The challenge of time management in a no-profit scenario

While I haven't been making the kind of progress I'd like on my forum app, it has been on my mind a lot. Back in January I decided it was time for a regular salary job after two years of consulting, not for any financial reason, but to be in a place where my brain would be challenged and I wasn't the smartest person in the room. That part is going fairly well, but naturally with all of that time accounted for, I haven't spent a lot of time on my stuff.

And as time has rolled on, the code in the old version gets more and more scary to me. It's three years old, and it's pretty bad. I wouldn't say I didn't know what I was doing back then, but I certainly know a little better now (until three years from now). To rebuild my existing communities around it, I need to rewrite it, and that's going well, just really slow. I set up various milestones that I want to hit, with deadlines, and already I've missed one.

The problem is that I can't motivate myself to see these things as high priority when the pay-off isn't clear. I mean, having more scaleable sites with more manageable code is an obvious incentive, but things have been (barely) doing just fine for those three years. And on top of that, I give the code away. Ah, the good old days of ASP where I sold it for $175 per license! People wonder why I don't get the whole open-source scene. I like to get paid for what I do!

In any case, right now I miss the days of sitting on my deck and editing my book in the middle of July. Those were good times, and I'm constantly reminded of them on nice days like today. But I need to get back to working for The Man... for now...

1 Comment

  • I think there is still a bit of market for forum software, at least for integrating into .Net projects.
    I don't think CommunityServer has it "in the can" nor does PopForums.

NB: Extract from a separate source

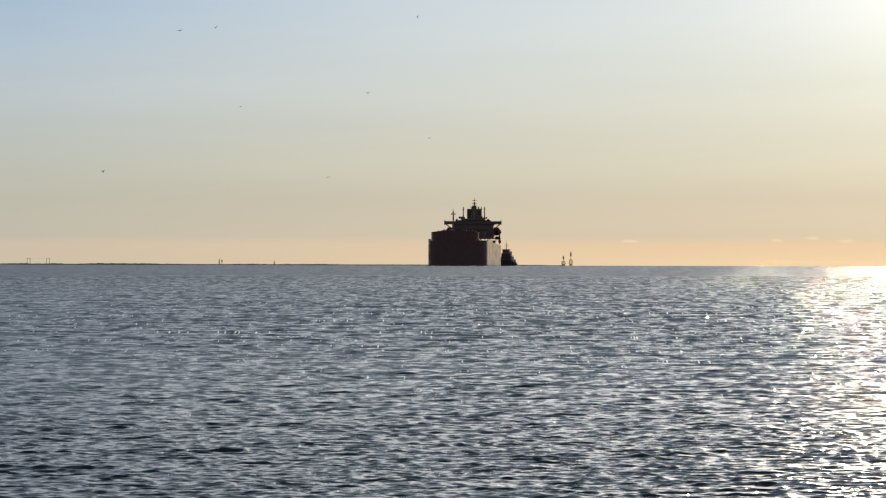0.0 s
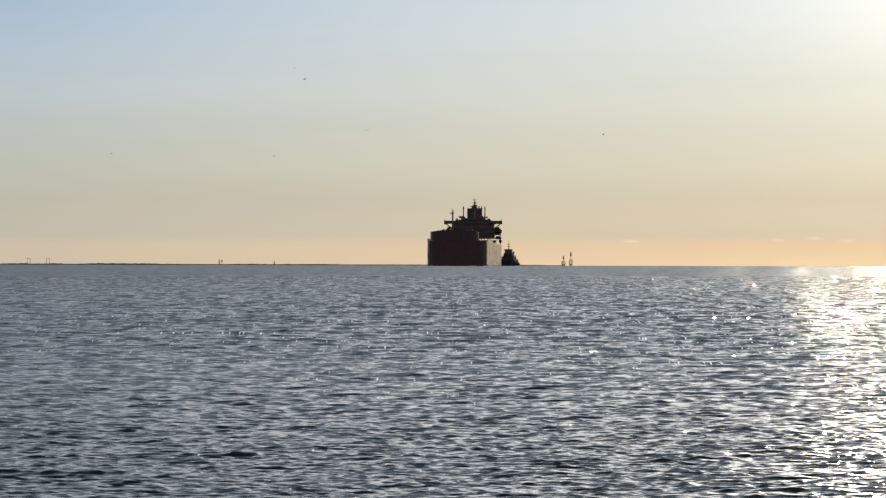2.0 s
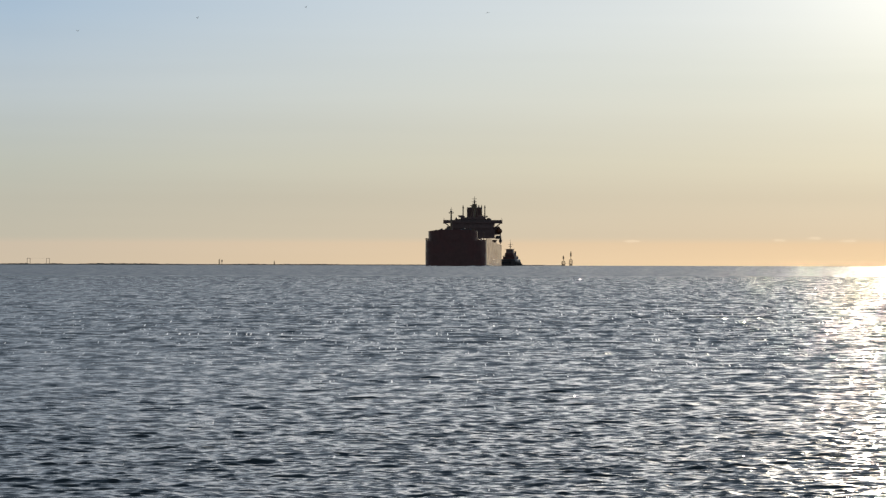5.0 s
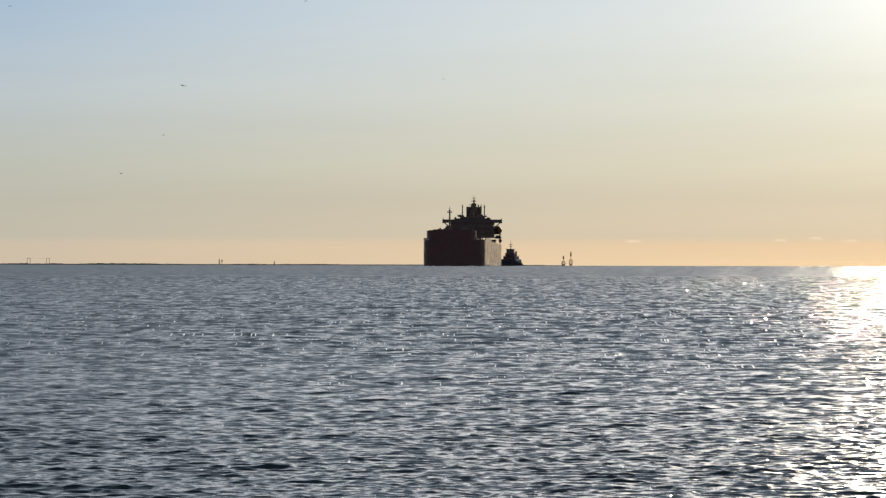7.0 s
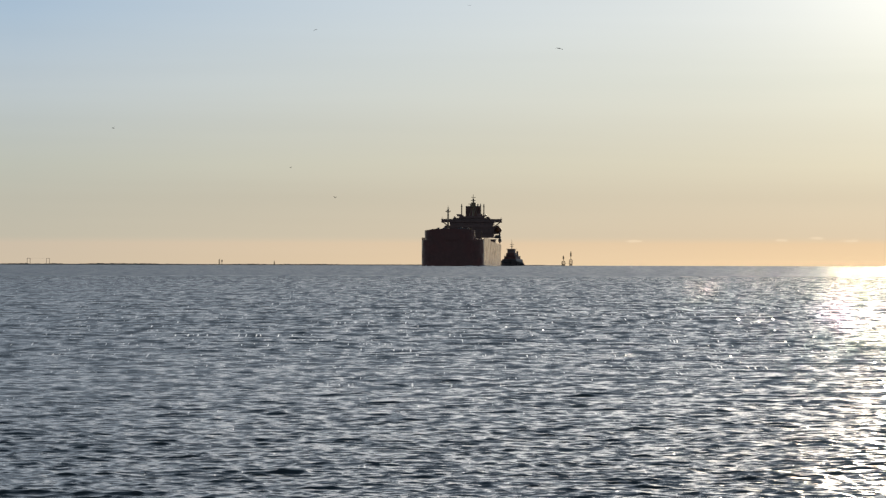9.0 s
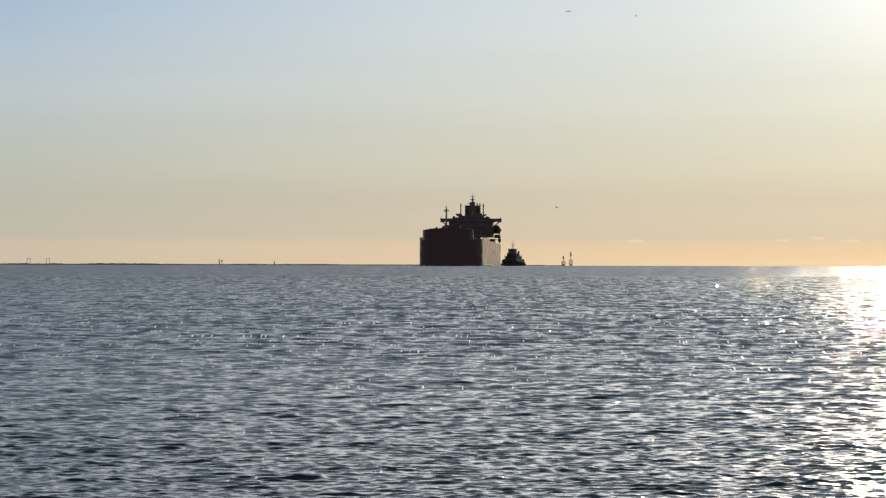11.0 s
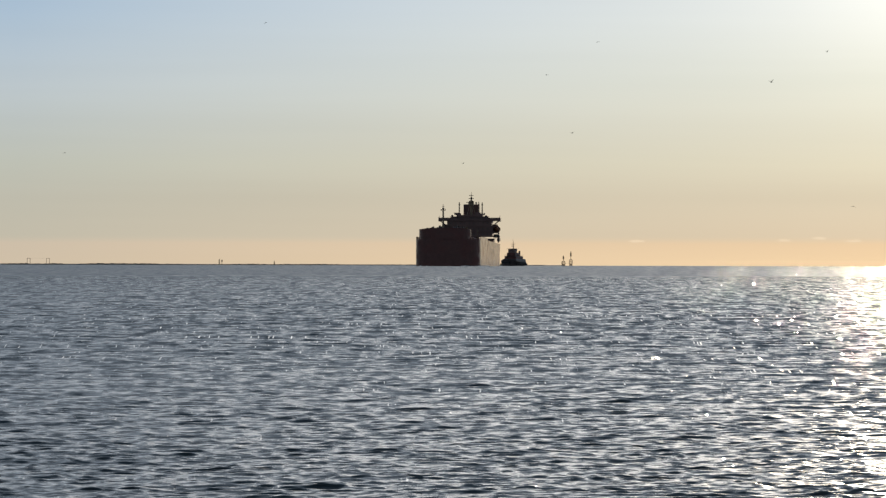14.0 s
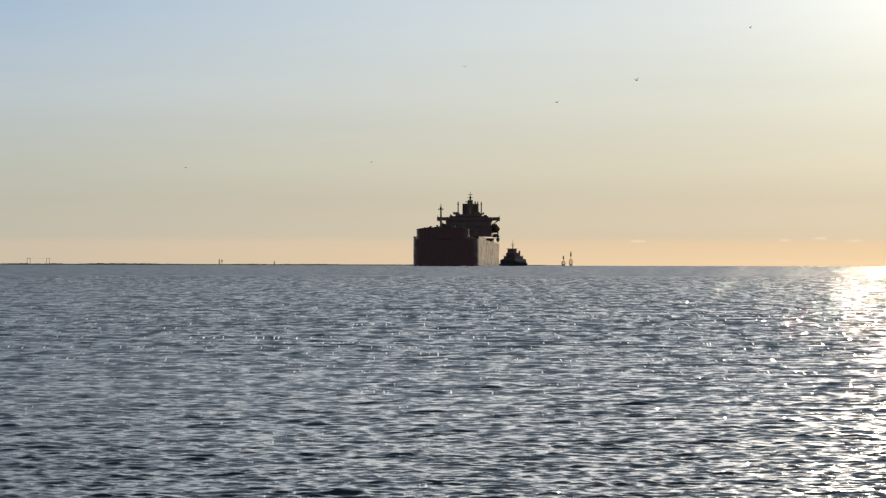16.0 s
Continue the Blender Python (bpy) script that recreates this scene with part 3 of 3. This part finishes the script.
def gull():
    g = thing("gull", "grey-white gull in flight with spread wings", "bird", "gulls over the lake")
    rings = []
    for y, r in ((-0.30, 0.01), (-0.26, 0.035), (-0.2, 0.05), (-0.1, 0.075), (0.05, 0.08), (0.2, 0.045), (0.3, 0.03), (0.38, 0.01)):
        rings.append([(r * math.cos(a), y, r * 0.9 * math.sin(a)) for a in [2 * math.pi * k / 8 for k in range(8)]])
    smooth(part("body", loft(B(), rings), FEATHER, g))
    part("bill", rod(B(), (0, -0.28, 0), (0, -0.37, -0.015), 0.016, 0.004, 6), MAST, g, "yellow bill")
    part("tail", loft(B(), [[(-0.03, 0.25, 0.01), (0.03, 0.25, 0.01), (0.03, 0.25, -0.01), (-0.03, 0.25, -0.01)],
                            [(-0.09, 0.45, 0.01), (0.09, 0.45, 0.01), (0.09, 0.45, 0.0), (-0.09, 0.45, 0.0)]]), FEATHER, g)
    for s in (-1, 1):
        rings = []
        for x, lead, trail, z in ((0.03, -0.14, 0.1, 0.0), (0.3, -0.2, 0.04, 0.05), (0.45, -0.16, 0.04, 0.05), (0.7, -0.02, 0.08, 0.0)):
            rings.append([(s * x, lead, z), (s * x, (lead + trail) / 2, z + 0.022), (s * x, trail, z), (s * x, (lead + trail) / 2, z - 0.008)])
        part("wing", loft(B(), rings), WINGTIP, g, "dark grey wing")
    return g


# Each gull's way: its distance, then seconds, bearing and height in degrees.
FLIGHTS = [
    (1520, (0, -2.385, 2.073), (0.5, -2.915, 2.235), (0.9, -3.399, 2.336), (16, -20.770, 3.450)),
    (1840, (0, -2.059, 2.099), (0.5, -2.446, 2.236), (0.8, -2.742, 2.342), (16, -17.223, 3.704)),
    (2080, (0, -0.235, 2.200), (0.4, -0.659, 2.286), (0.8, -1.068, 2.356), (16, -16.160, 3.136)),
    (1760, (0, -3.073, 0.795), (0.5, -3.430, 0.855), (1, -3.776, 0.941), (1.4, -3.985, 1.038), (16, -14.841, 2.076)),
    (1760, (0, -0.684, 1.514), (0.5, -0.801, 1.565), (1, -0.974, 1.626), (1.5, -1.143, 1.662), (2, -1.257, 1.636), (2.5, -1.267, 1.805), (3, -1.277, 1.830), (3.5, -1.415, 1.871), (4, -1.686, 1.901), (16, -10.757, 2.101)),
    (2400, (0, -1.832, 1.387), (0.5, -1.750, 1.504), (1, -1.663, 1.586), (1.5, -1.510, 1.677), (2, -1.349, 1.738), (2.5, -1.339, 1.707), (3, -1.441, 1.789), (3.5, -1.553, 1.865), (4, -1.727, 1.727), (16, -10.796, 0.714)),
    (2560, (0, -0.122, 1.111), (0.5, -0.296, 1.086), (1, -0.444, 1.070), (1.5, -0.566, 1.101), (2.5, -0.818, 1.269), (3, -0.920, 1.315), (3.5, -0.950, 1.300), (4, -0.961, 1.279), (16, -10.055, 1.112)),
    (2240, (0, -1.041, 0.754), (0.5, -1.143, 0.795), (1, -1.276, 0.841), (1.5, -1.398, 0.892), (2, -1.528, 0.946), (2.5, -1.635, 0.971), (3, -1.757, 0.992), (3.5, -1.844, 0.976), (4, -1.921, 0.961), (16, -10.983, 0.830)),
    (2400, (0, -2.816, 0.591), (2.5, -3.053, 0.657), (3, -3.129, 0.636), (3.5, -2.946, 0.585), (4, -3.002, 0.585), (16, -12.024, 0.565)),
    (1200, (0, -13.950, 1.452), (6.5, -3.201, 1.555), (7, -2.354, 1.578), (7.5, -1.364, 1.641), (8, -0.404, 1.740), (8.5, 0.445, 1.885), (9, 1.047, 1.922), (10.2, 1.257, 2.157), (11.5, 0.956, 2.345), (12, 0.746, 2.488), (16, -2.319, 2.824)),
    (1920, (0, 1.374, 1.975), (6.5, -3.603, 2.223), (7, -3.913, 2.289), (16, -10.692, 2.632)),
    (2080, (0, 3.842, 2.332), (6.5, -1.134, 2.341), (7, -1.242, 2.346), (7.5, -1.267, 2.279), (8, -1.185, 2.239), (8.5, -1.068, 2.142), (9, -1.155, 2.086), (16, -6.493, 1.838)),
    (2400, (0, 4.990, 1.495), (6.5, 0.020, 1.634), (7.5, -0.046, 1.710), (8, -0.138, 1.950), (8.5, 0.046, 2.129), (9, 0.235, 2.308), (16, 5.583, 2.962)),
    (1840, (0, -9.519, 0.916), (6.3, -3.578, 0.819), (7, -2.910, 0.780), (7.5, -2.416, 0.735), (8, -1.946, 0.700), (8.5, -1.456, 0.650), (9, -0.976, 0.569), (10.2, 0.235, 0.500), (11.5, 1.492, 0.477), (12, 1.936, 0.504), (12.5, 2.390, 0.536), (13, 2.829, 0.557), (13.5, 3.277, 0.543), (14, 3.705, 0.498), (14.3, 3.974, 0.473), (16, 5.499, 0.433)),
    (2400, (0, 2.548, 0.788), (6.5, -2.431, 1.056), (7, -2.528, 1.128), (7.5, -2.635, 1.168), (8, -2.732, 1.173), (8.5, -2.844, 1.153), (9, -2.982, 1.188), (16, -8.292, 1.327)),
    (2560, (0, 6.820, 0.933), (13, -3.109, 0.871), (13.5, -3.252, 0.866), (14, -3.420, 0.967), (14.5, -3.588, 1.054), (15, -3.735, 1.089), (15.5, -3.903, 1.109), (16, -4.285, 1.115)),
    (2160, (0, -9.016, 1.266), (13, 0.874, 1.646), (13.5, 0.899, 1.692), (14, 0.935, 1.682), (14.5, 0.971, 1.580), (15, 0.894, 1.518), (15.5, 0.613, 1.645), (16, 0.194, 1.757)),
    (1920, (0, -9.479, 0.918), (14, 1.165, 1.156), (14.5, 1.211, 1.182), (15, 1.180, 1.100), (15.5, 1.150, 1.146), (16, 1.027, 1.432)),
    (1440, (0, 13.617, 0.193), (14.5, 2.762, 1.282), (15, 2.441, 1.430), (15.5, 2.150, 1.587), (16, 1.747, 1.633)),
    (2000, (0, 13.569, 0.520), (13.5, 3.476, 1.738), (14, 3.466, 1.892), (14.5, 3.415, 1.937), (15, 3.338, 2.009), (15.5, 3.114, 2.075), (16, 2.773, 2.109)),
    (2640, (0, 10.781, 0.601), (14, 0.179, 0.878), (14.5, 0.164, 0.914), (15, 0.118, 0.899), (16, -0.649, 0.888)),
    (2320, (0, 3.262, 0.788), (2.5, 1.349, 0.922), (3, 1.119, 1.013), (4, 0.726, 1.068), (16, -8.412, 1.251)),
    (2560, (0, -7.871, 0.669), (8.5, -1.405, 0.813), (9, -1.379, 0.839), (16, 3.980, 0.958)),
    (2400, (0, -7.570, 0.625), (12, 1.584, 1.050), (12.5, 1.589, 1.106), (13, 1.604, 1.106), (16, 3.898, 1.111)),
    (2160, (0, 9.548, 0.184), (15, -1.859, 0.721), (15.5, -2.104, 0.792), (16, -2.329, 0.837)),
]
FLOCK = [gull()]
for _ in FLIGHTS[1:]:
    FLOCK.append(copy_thing(FLOCK[0], pose(0, 0, 0)))


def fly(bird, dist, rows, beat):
    """A gull along its way, its body yawed so that the camera sees its wings spread, its wings beating."""
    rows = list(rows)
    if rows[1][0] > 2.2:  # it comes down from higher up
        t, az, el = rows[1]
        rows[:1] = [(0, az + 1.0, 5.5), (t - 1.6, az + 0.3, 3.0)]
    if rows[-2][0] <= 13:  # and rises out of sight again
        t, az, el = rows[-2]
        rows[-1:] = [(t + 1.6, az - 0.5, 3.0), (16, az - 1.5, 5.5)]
    # set nearer than listed, to look larger from the camera
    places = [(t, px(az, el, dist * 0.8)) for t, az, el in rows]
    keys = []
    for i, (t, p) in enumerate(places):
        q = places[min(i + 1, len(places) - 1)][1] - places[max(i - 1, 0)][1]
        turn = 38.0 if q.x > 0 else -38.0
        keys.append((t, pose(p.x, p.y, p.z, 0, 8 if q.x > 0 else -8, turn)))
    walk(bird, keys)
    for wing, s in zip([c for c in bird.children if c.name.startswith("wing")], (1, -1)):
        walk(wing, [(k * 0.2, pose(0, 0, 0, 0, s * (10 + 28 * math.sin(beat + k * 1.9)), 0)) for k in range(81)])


def motions():
    """All that moves: the waves drift to the shore, the ship and the tug come on, the gulls pass."""
    walk(lake, [(0.0, pose(0, 0, 0)), (16.0, pose(1.4, -12.0, 0))])

    def afloat(x, y, lean):
        return pose(x, y, sea_level(y, x), 0, 0, -math.degrees(math.atan(lean)))

    course = [(0.0, afloat(16.8, 3586, 0.0490)), (3.5, afloat(16.6, 3518, 0.0520)), (7.0, afloat(15.8, 3450, 0.0550)),
                (12.0, afloat(14.4, 3353, 0.0600)), (16.0, afloat(13.0, 3275, 0.0645))]
    walk(ship, course)
    walk(foam, course)
    walk(tug_boat, [(t, pose(x, y, sea_level(y, x), 0, 0, a)) for t, x, y, a in (
        (0.0, 37.3, 3700, -9), (3.5, 38.9, 3660, -11), (7.0, 39.1, 3621, -13), (12.0, 40.0, 3565, -18), (16.0, 39.4, 3520, -24))])
    for veil, at, bearing in CLOUDS:
        walk(veil, [(0.0, pose(at.x, at.y, at.z, 0, 0, -bearing)), (16.0, pose(at.x + 6.2, at.y, at.z, 0, 0, -bearing))])
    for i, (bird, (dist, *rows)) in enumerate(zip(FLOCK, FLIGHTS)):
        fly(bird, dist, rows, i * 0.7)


motions()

    I think the option to have threaded messages is good, rather than just flat one-response-after-the-other-by-time that seems very common (good for blogs).

    For open-source: Don't be afraid to close the system and provide good extension mechanisms. In the one project where I have used PopForums, the people who were supposed to be responsible for development used the source as a lever to do very bad things. I think they changed almost every interface there was. They would not have been able to do this with a black box.